Na mesma senda se seguiu no acórdão da Relação de Guimarães, de 04.10.2017, processo 1336/15.1T8VRL.G1 e no acórdão da Relação de Lisboa de 06.12.2005, processo 9068/2005, assim como na sentença recorrida.

Quanto a nós, adotamos a posição que se afigura ser maioritária.

Conforme fazem notar Antunes Varela e Pires de Lima (Código Civil Anotado, volume VI, 1998, Coimbra Editora, pp. 78 e 79) a regra da voluntariedade da sucessão traduz a máxima romana de que a aquisição do domínio sobre os bens da herança dá-se ex voluntate accipientis et non ex vi legis (ou ipso iure) aut ope iudicis.

Ao dar o apelante como habilitado nestes autos o juiz não se lhe substituiu na aceitação da herança – não tinha poderes para tal.

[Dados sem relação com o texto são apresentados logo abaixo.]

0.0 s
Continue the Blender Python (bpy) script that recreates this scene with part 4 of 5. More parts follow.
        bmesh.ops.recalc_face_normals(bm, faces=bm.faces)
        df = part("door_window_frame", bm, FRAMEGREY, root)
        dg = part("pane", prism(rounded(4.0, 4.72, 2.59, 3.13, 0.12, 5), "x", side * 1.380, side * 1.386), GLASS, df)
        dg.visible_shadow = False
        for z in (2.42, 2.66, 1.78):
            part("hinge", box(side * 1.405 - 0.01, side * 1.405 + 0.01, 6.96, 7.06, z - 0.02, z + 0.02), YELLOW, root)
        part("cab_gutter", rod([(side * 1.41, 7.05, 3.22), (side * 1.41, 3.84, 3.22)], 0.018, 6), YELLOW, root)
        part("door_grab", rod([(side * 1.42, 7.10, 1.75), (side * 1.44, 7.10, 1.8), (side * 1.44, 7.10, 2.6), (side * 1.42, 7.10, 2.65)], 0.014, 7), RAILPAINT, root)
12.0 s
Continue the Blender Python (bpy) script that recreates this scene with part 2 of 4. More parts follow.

O apelante não manifestou, no processo ou fora dele, a intenção de aceitar a herança do primitivo executado Augusto (…). Pelo contrário, outorgou escritura de repúdio da herança, nos termos previstos no art.º 2063.º do CC e com os efeitos previstos no art.º 2062.º do CC.

Conforme afirma o Professor Castro Mendes (ob. e local citados) “[o] repúdio da herança representa o desaparecimento – embora não físico, mas jurídico – dos sucessores habilitados”.

O apelante foi declarado processualmente legitimado para prosseguir na execução (ao lado de outros) no lugar do executado falecido. Porém, ocorreu ato superveniente, extintivo, com efeitos retroativos, da qualidade do apelante enquanto sucessível da parte falecida. Conforme se realçou no acórdão da Relação do Porto, de 19.12.2012, acima citado, “…tendo sido repudiado pelos oponentes o direito à herança, os bens que eventualmente pudessem constituir o seu acervo jamais serão transmitidos àqueles, frustrando-se desse modo, em relação aos bens que viessem a receber do autor da herança, o cumprimento dos encargos com a obrigação exequenda – artigos 2071º do CC e 827º, n.º 1, do CPC [art.º 744.º n.º 1 do CPC de 2013].”

Tal implica a extinção da instância quanto ao repudiante, por impossibilidade superveniente da lide (art.º 277.º / e) do CPC – cfr. acórdão da Relação do Porto, de 23.3.2020, processo 4307/16.7T8LOU-B.P1)."